#### Given exercise
Omit all images. Write out the rest of the material exactly.

#### Given information
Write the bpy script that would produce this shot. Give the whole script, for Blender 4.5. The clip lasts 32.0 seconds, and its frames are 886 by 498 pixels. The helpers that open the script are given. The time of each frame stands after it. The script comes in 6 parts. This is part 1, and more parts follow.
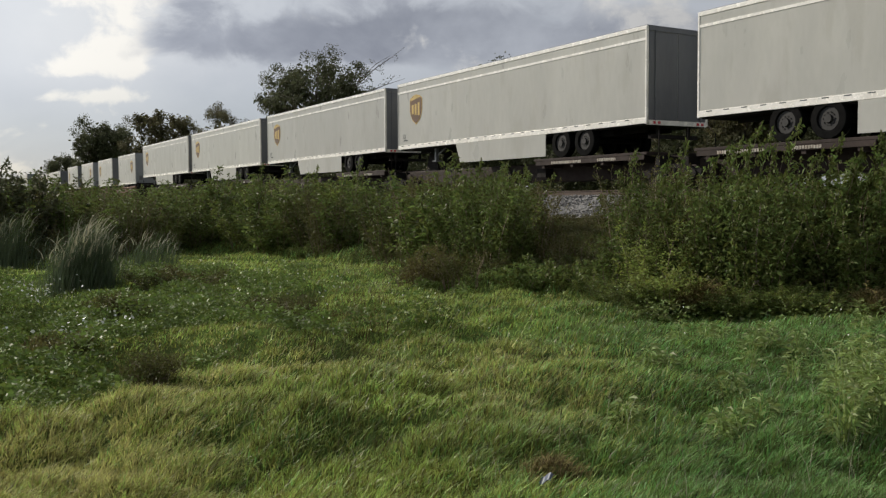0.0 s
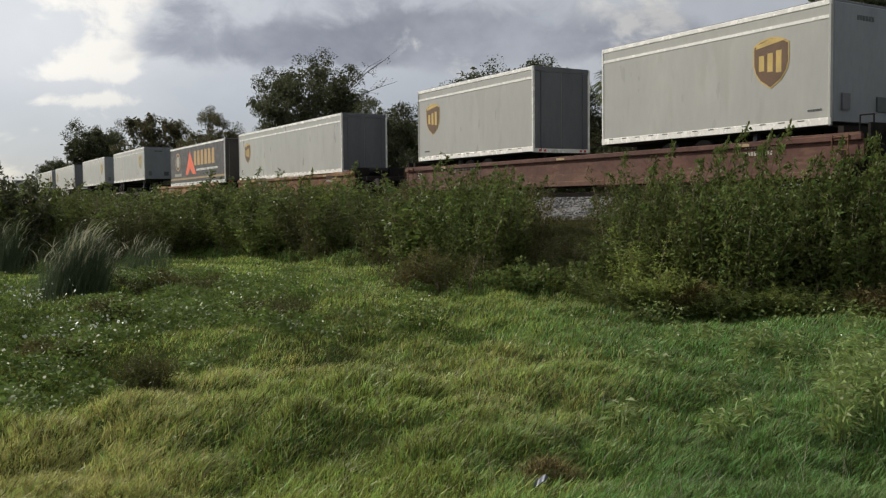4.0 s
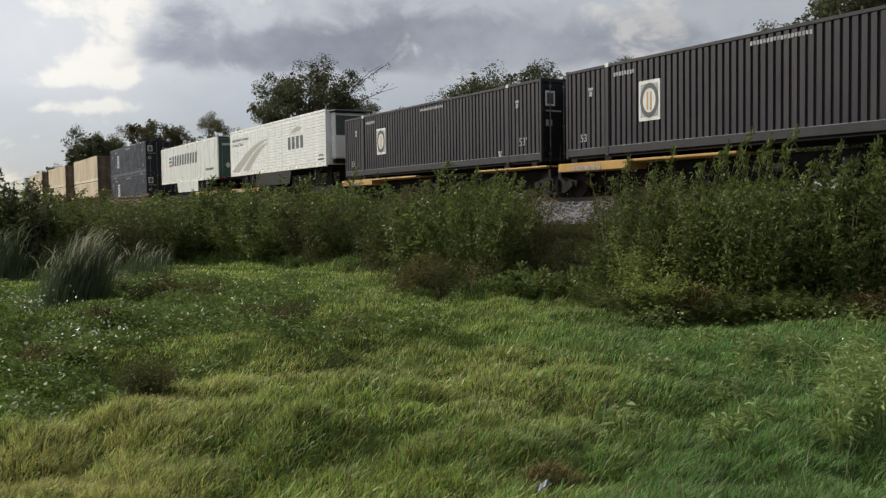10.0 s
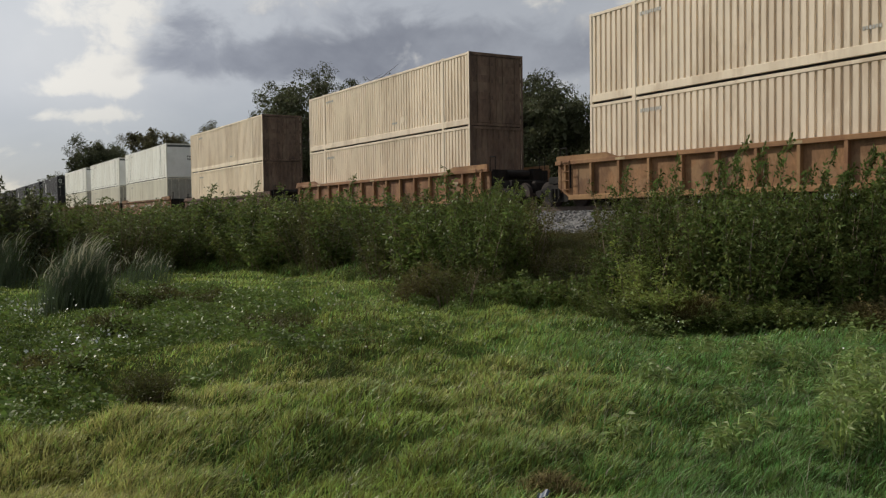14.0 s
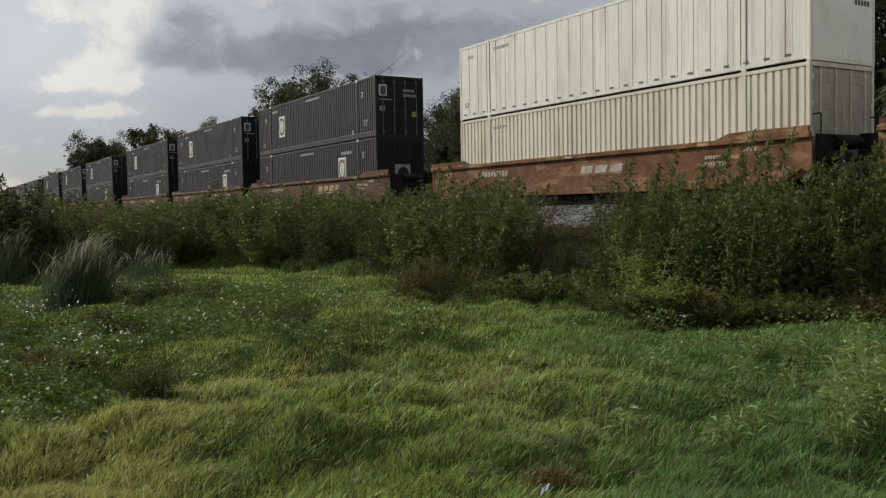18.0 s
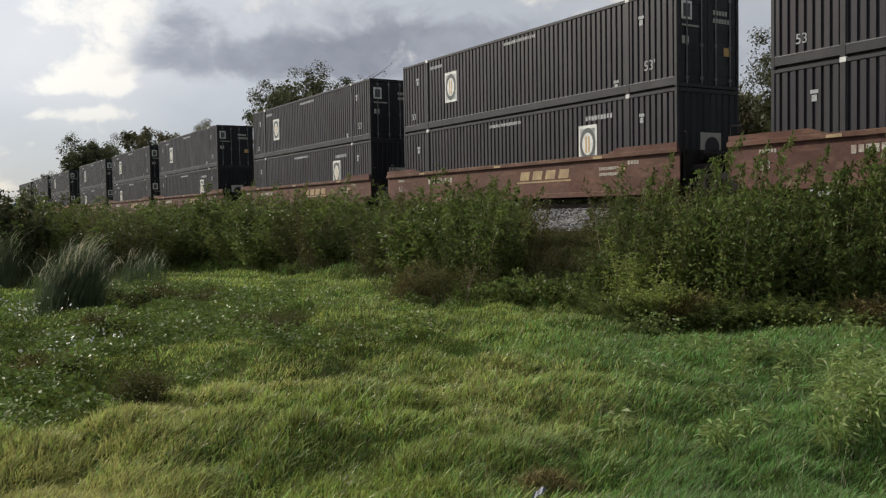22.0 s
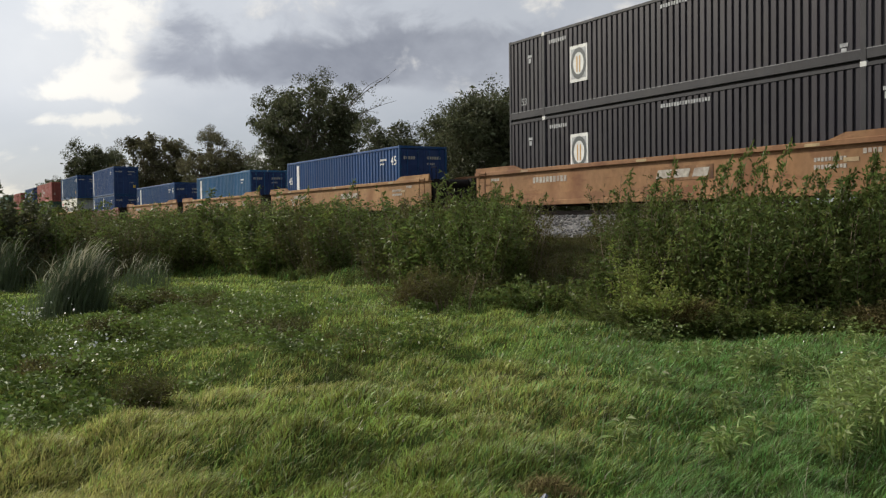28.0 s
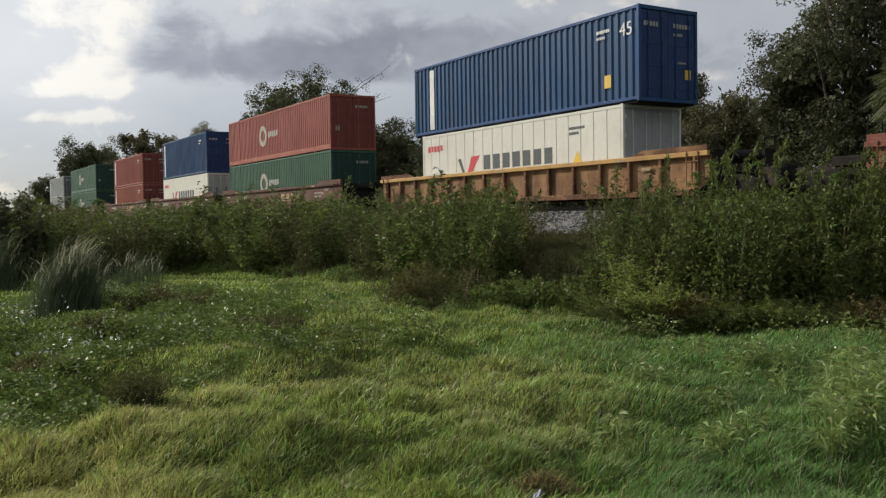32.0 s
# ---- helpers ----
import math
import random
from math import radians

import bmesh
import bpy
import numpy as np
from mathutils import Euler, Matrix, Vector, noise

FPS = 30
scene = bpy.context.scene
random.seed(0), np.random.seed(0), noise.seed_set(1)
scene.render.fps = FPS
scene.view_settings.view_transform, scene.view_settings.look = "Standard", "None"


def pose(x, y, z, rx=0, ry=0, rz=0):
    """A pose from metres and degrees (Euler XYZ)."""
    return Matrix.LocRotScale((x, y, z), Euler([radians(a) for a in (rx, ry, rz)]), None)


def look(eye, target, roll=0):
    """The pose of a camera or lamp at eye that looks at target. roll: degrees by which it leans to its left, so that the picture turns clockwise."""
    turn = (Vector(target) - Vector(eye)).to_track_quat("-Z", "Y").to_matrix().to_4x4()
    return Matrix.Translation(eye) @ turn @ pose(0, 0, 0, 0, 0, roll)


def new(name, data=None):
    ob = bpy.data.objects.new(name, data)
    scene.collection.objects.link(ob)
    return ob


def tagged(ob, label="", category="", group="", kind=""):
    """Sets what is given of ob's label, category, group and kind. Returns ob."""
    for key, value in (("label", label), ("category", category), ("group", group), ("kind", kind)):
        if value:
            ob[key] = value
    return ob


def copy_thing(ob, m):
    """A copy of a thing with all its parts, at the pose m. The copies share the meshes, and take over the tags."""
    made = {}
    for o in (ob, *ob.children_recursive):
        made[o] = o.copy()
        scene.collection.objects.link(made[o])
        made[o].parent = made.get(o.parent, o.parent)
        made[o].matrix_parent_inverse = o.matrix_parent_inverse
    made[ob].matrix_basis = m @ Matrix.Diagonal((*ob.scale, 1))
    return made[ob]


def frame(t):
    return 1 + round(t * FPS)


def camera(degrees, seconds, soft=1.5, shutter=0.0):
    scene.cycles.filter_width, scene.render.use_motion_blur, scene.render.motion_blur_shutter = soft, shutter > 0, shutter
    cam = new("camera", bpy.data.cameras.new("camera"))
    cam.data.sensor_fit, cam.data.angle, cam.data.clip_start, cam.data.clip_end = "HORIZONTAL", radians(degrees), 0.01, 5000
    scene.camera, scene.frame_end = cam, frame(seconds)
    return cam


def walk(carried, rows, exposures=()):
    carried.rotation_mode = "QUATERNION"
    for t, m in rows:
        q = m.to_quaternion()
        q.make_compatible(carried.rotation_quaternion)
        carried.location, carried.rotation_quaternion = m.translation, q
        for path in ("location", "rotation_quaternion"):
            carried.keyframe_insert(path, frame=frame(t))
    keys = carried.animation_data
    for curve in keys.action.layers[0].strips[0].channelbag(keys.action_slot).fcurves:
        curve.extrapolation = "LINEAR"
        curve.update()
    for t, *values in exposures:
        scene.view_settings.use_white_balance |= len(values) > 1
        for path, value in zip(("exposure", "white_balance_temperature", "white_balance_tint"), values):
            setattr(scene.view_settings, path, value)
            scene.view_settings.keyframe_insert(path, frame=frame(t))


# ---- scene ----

#### Reply
Write the bpy script that would produce this shot. Give the whole script, for Blender 4.5. The clip lasts 32.0 seconds, and its frames are 886 by 498 pixels. The helpers that open the script are given. The time of each frame stands after it. The script comes in 6 parts. This is part 1, and more parts follow.
0.0 s
4.0 s
10.0 s
14.0 s
18.0 s
22.0 s
28.0 s
32.0 s
# ---- helpers ----
import math
import random
from math import radians

import bmesh
import bpy
import numpy as np
from mathutils import Euler, Matrix, Vector, noise

FPS = 30
scene = bpy.context.scene
random.seed(0), np.random.seed(0), noise.seed_set(1)
scene.render.fps = FPS
scene.view_settings.view_transform, scene.view_settings.look = "Standard", "None"


def pose(x, y, z, rx=0, ry=0, rz=0):
    """A pose from metres and degrees (Euler XYZ)."""
    return Matrix.LocRotScale((x, y, z), Euler([radians(a) for a in (rx, ry, rz)]), None)


def look(eye, target, roll=0):
    """The pose of a camera or lamp at eye that looks at target. roll: degrees by which it leans to its left, so that the picture turns clockwise."""
    turn = (Vector(target) - Vector(eye)).to_track_quat("-Z", "Y").to_matrix().to_4x4()
    return Matrix.Translation(eye) @ turn @ pose(0, 0, 0, 0, 0, roll)


def new(name, data=None):
    ob = bpy.data.objects.new(name, data)
    scene.collection.objects.link(ob)
    return ob


def tagged(ob, label="", category="", group="", kind=""):
    """Sets what is given of ob's label, category, group and kind. Returns ob."""
    for key, value in (("label", label), ("category", category), ("group", group), ("kind", kind)):
        if value:
            ob[key] = value
    return ob


def copy_thing(ob, m):
    """A copy of a thing with all its parts, at the pose m. The copies share the meshes, and take over the tags."""
    made = {}
    for o in (ob, *ob.children_recursive):
        made[o] = o.copy()
        scene.collection.objects.link(made[o])
        made[o].parent = made.get(o.parent, o.parent)
        made[o].matrix_parent_inverse = o.matrix_parent_inverse
    made[ob].matrix_basis = m @ Matrix.Diagonal((*ob.scale, 1))
    return made[ob]


def frame(t):
    return 1 + round(t * FPS)


def camera(degrees, seconds, soft=1.5, shutter=0.0):
    scene.cycles.filter_width, scene.render.use_motion_blur, scene.render.motion_blur_shutter = soft, shutter > 0, shutter
    cam = new("camera", bpy.data.cameras.new("camera"))
    cam.data.sensor_fit, cam.data.angle, cam.data.clip_start, cam.data.clip_end = "HORIZONTAL", radians(degrees), 0.01, 5000
    scene.camera, scene.frame_end = cam, frame(seconds)
    return cam


def walk(carried, rows, exposures=()):
    carried.rotation_mode = "QUATERNION"
    for t, m in rows:
        q = m.to_quaternion()
        q.make_compatible(carried.rotation_quaternion)
        carried.location, carried.rotation_quaternion = m.translation, q
        for path in ("location", "rotation_quaternion"):
            carried.keyframe_insert(path, frame=frame(t))
    keys = carried.animation_data
    for curve in keys.action.layers[0].strips[0].channelbag(keys.action_slot).fcurves:
        curve.extrapolation = "LINEAR"
        curve.update()
    for t, *values in exposures:
        scene.view_settings.use_white_balance |= len(values) > 1
        for path, value in zip(("exposure", "white_balance_temperature", "white_balance_tint"), values):
            setattr(scene.view_settings, path, value)
            scene.view_settings.keyframe_insert(path, frame=frame(t))


# ---- scene ----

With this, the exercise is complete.